A good rule: if the trip is under five miles and you'd normally drive primarily because walking feels too slow, that's your target. Start with two or three of those and expand from there.

What if my workplace doesn't have a good place to store it?

Most ECOROAD models fold down to a compact footprint that fits under a desk, beside a filing cabinet, or in a building bike room. If neither works, some riders lock theirs outside with a solid U-lock, especially in lower-traffic areas. It's worth scoping your building before assuming storage is a problem.

Is it realistic to use an e-scooter in the rain?

If it’s just light rain, yes. But ride cautiously and stay off wet painted lines and metal grates. Heavier rain is where most riders draw the line, not because the scooter can't handle it, but because the ride stops being pleasant. Having a backup plan for those days (transit, rideshare) is all you need.

How long until riding feels completely natural?
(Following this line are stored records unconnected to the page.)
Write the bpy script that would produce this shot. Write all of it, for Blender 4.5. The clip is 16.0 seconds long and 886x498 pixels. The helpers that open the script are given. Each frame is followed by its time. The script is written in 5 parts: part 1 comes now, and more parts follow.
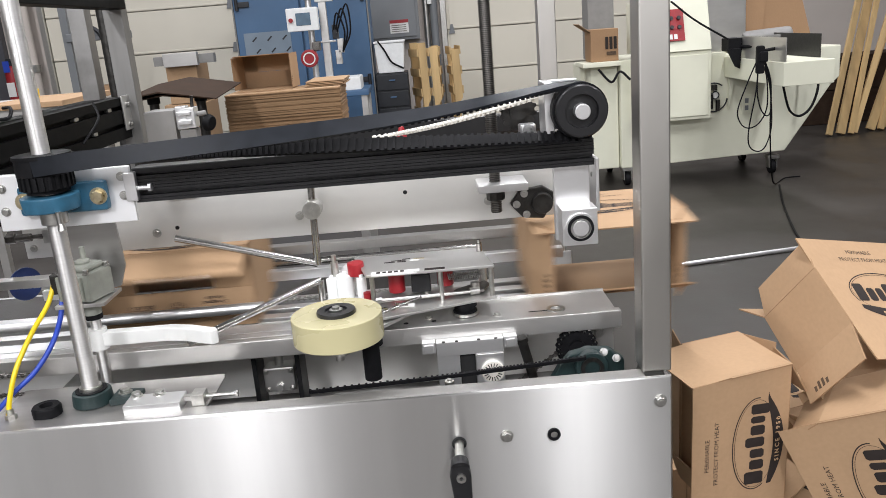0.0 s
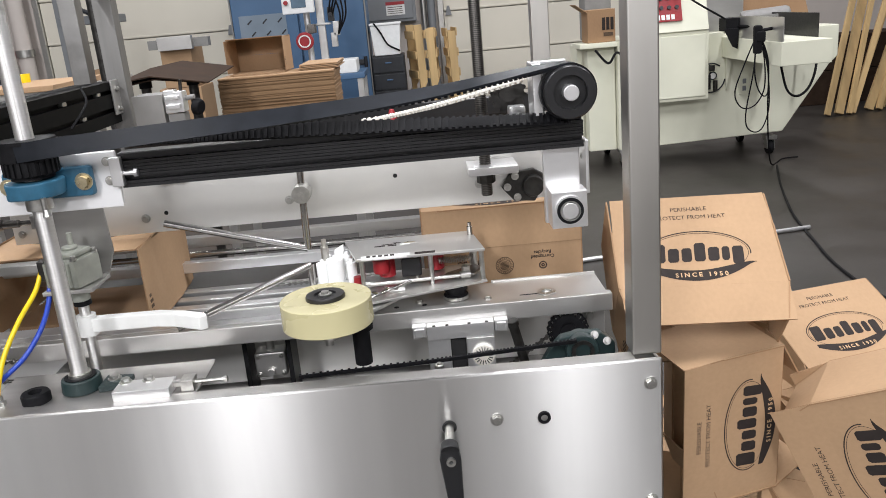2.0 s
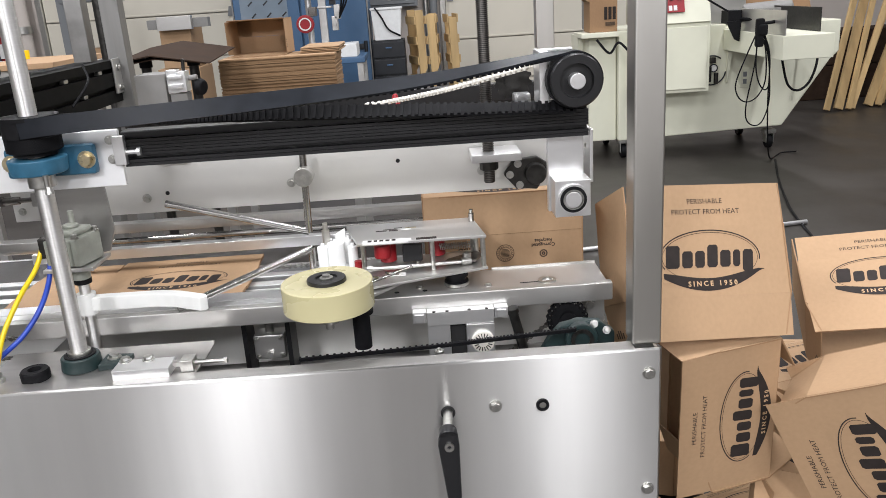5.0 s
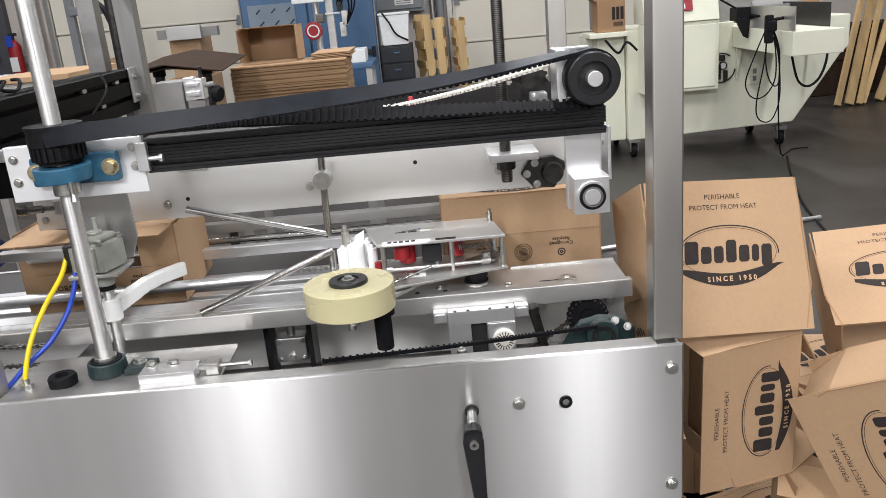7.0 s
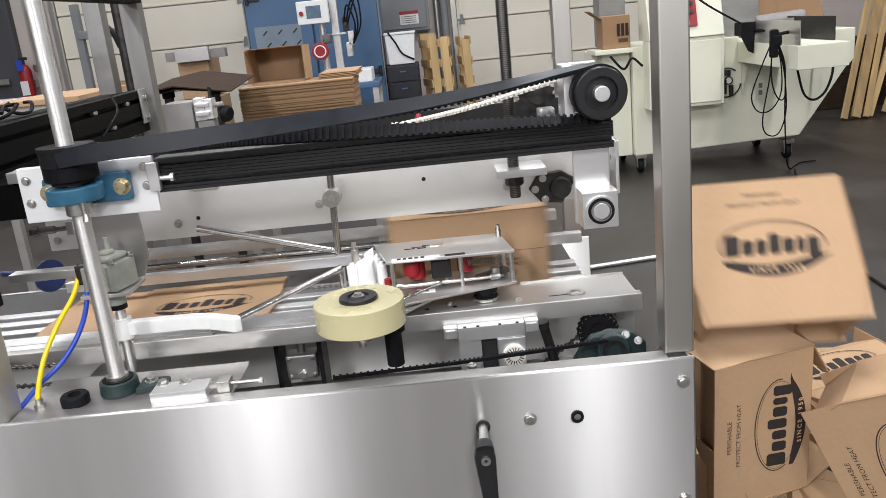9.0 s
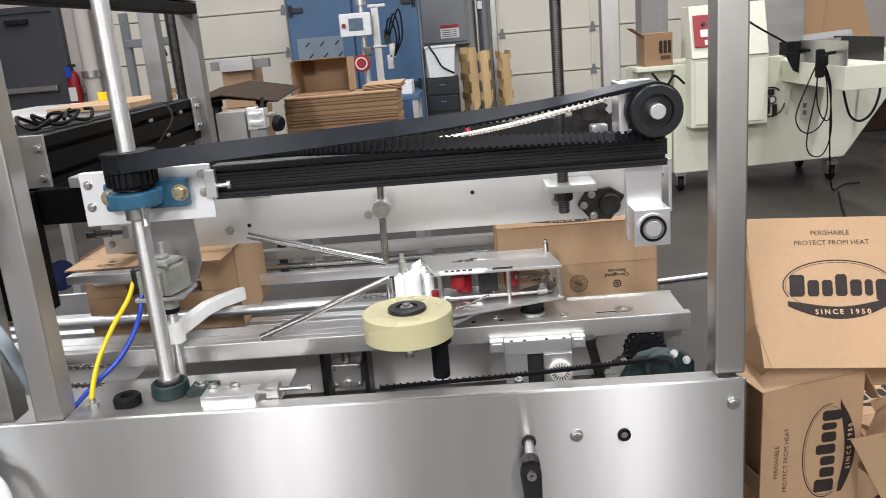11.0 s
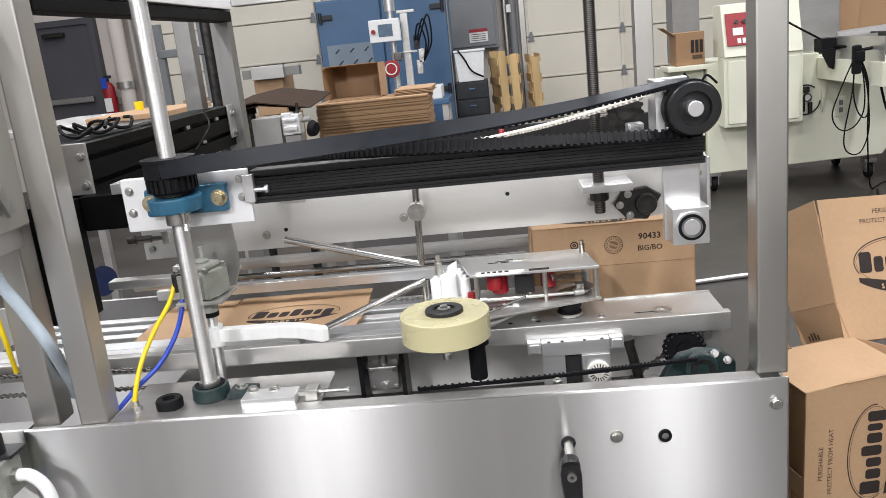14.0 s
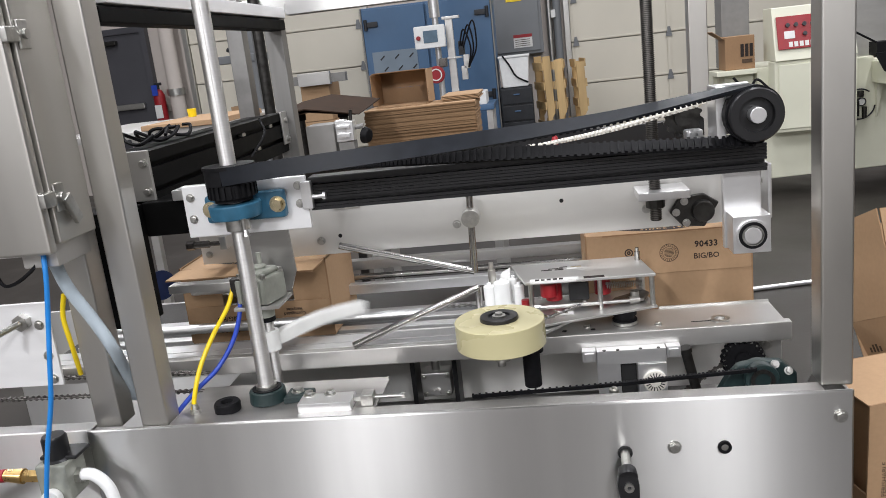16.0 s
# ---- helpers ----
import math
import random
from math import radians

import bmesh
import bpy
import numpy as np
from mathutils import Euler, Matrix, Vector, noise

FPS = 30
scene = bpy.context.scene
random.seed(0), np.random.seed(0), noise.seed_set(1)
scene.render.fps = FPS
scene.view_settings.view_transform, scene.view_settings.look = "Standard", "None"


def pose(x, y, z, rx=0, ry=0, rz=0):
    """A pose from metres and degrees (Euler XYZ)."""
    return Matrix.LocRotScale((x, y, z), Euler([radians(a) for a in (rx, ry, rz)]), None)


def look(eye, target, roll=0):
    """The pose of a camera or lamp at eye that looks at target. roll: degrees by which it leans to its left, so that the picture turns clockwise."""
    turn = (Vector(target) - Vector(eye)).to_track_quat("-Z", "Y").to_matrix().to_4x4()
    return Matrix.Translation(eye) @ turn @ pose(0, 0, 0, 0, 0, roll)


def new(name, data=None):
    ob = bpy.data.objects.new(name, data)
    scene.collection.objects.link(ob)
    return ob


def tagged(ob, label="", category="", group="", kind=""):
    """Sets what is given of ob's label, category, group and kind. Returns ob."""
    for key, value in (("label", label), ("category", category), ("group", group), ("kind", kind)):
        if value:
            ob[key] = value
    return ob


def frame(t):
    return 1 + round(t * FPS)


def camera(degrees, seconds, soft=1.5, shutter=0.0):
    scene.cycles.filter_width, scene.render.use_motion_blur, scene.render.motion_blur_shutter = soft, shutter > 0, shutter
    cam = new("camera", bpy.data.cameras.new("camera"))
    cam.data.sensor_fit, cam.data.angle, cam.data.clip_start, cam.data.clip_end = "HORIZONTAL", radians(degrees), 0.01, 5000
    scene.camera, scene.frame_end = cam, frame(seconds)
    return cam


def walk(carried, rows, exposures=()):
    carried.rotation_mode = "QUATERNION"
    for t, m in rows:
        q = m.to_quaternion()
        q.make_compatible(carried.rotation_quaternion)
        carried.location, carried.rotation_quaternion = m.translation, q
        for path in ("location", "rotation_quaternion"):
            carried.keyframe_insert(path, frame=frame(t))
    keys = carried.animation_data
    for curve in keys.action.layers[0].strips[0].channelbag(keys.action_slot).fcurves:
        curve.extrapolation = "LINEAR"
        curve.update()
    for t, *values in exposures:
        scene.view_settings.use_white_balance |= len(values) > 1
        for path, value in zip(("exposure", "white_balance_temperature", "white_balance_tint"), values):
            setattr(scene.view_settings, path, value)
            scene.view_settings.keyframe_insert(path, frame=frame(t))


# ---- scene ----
cam = camera(57.4, 16.0, soft=0.6, shutter=0.6)
PATH = [
    (0, (-0.003, -0.002, 1.493), (0.013, 1.925, 0.958), -4.7),
    (0.5, (0.01, 0.001, 1.498), (0.027, 1.928, 0.961), -4.9),
    (1, (0.022, 0.005, 1.495), (0.037, 1.93, 0.954), -5.1),
    (1.5, (0.021, 0.007, 1.491), (0.033, 1.928, 0.935), -5.3),
    (2, (0.015, 0.006, 1.49), (0.029, 1.921, 0.915), -5.1),
    (2.5, (0.016, 0.009, 1.487), (0.039, 1.919, 0.894), -4.7),
    (3, (0.014, 0.006, 1.487), (0.048, 1.913, 0.886), -4.2),
    (3.5, (0.006, 0.0, 1.491), (0.044, 1.906, 0.888), -3.8),
    (6, (0.0, 0.008, 1.488), (0.012, 1.914, 0.881), -4.1),
    (6.5, (-0.018, 0.001, 1.488), (-0.009, 1.907, 0.883), -4.5),
    (7, (-0.016, -0.005, 1.486), (-0.017, 1.904, 0.891), -5.1),
    (7.5, (-0.022, -0.006, 1.486), (-0.026, 1.906, 0.9), -5.4),
    (8, (-0.018, -0.005, 1.484), (-0.027, 1.911, 0.909), -5.7),
    (10.5, (-0.039, -0.019, 1.487), (-0.09, 1.911, 0.966), -5.4),
    (11, (-0.051, -0.017, 1.489), (-0.143, 1.914, 0.975), -4.9),
    (11.5, (-0.051, -0.01, 1.487), (-0.164, 1.92, 0.975), -4.9),
    (12, (-0.051, -0.012, 1.488), (-0.181, 1.918, 0.978), -5.0),
    (12.5, (-0.049, -0.011, 1.485), (-0.187, 1.919, 0.977), -5.1),
    (13, (-0.051, -0.009, 1.486), (-0.201, 1.921, 0.984), -5.5),
    (13.5, (-0.05, -0.012, 1.487), (-0.213, 1.918, 0.985), -6.0),
    (14, (-0.062, -0.02, 1.485), (-0.228, 1.91, 0.989), -6.1),
    (14.5, (-0.069, -0.027, 1.483), (-0.251, 1.903, 0.991), -6.4),
    (15, (-0.086, -0.028, 1.487), (-0.294, 1.9, 0.999), -6.5),
    (15.5, (-0.094, -0.029, 1.487), (-0.335, 1.898, 1.012), -6.4),
    (16, (-0.087, -0.023, 1.491), (-0.353, 1.903, 1.018), -6.5),
]
walk(cam, [(t, look(eye, target, roll)) for t, eye, target, roll in PATH], [(0.0, 0.0), (10.0, 0.0), (14.5, 0.03), (15.0, 0.02), (15.5, -0.19), (16.0, -0.21)])


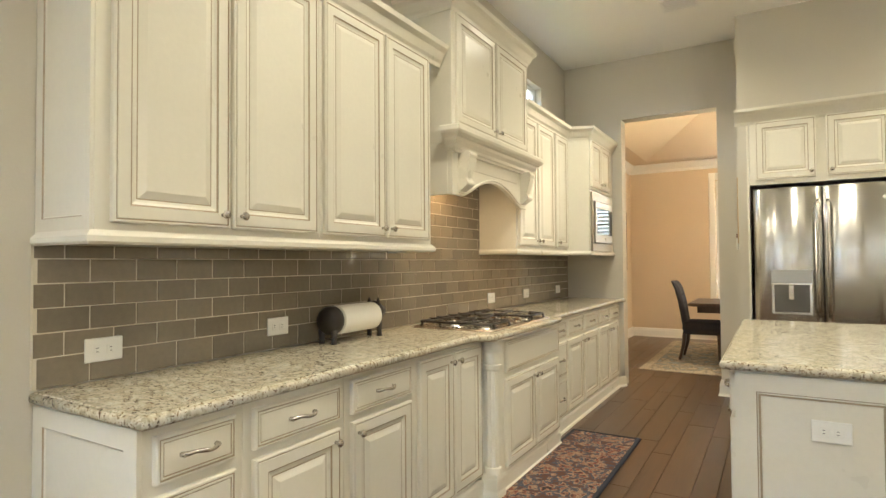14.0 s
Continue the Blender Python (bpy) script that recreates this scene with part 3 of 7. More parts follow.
bm.faces.new([bm.verts.new((x, y, 3.72)) for x, y in top])
structure("ceiling_formal", bm, WALL2, "warm beige vaulted tray ceiling")
bm = bmesh.new()
sweep(bm, [(D2E, SOUTH - 0.18, 0), (D2E, D2S, 0), (D2W, D2S, 0)], [(0, 2.83), (0.012, 2.83), (0.018, 2.845), (0.022, 2.875), (0.05, 2.915), (0.075, 2.955), (0.085, 2.962), (0.085, 2.979), (0, 2.979)])
structure("trim_crown", bm, TRIM, "white crown moulding")

# baseboards
skirting([BOW[:6] + [(4.69, NORTH)], [(5.69, NORTH), (EAST, NORTH), (EAST, 1.97)],
          [(7.11, SOUTH - 0.17), (7.11, SOUTH), (7.135, SOUTH)], [(6.20, SOUTH - 0.17)][::-1] + [(6.20, SOUTH - 0.17), (6.20, SOUTH), (6.00, SOUTH), (6.00, FRIDGE_Y), (5.90, FRIDGE_Y)][1:],
          [(3.75, FRIDGE_Y), KIT_A, KIT_B, tuple((PANTRY_M @ Vector((0.50, 0, 0)))[:2])], [tuple((PANTRY_M @ Vector((1.278, 0, 0)))[:2]), KIT_C, (2.62, -0.61)],
          [FIRE_P, (-0.885, 0.92)], [tuple((NM @ Vector((0.16, 0, 0)))[:2]), tuple((NM @ Vector((0.33, 0, 0)))[:2]), tuple((NM @ Vector((0.33, 0.3, 0)))[:2])],
          [tuple((NM @ Vector((2.42, 0.3, 0)))[:2]), tuple((NM @ Vector((2.42, 0, 0)))[:2]), tuple((NM @ Vector((2.72, 0, 0)))[:2]), tuple((NM @ Vector((2.72, 0.26, 0)))[:2])],
          [(-2.8, 7.80), (-0.97, 7.80)],
          [(D2E, SOUTH - 0.18), (D2E, D2S), (D2W, D2S)]])

# column by the bar
COL = (4.40, 1.83, 4.62, 2.19)
bm = bmesh.new()
box(bm, (COL[0], COL[1], 0), (COL[2], COL[3], CEILING), 0.012)
structure("column", bm, WALL, "greige painted square column at the end of the bar")
bm = bmesh.new()
sweep(bm, [(COL[0], 1.99, 0), (COL[0], COL[3], 0), (COL[2], COL[3], 0)], SHOE, side=-1)
structure("baseboard", bm, TRIM, "white painted baseboard round the column")


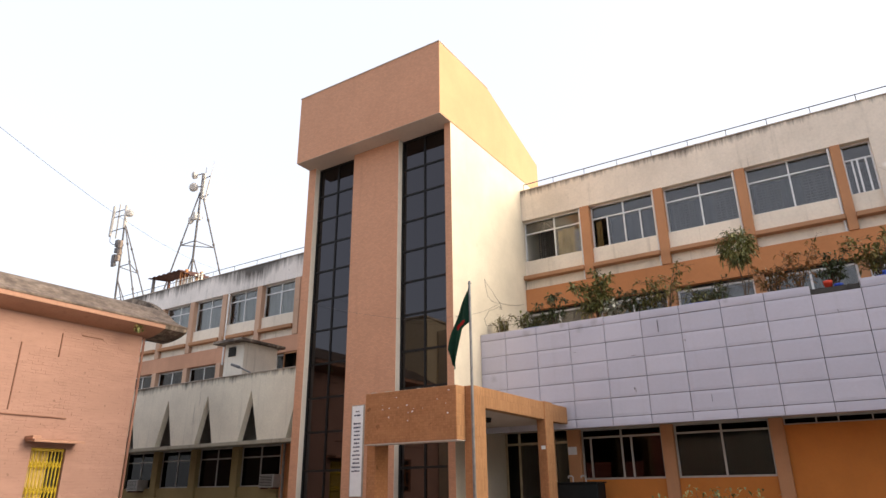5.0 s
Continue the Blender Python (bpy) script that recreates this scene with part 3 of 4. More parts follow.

Most people hit their stride within two weeks of consistent riding. The first few days involve consciously braking distances, turning radius, and traffic awareness. After that, it becomes muscle memory and stops requiring active thought.

Can I use an e-scooter if part of my commute is on a highway or expressway?

No. E-scooters are built for surface streets, bike lanes, and paths, not high-speed roadways. But for the urban segments of any commute, they handle city traffic confidently and often move through it faster than a car does.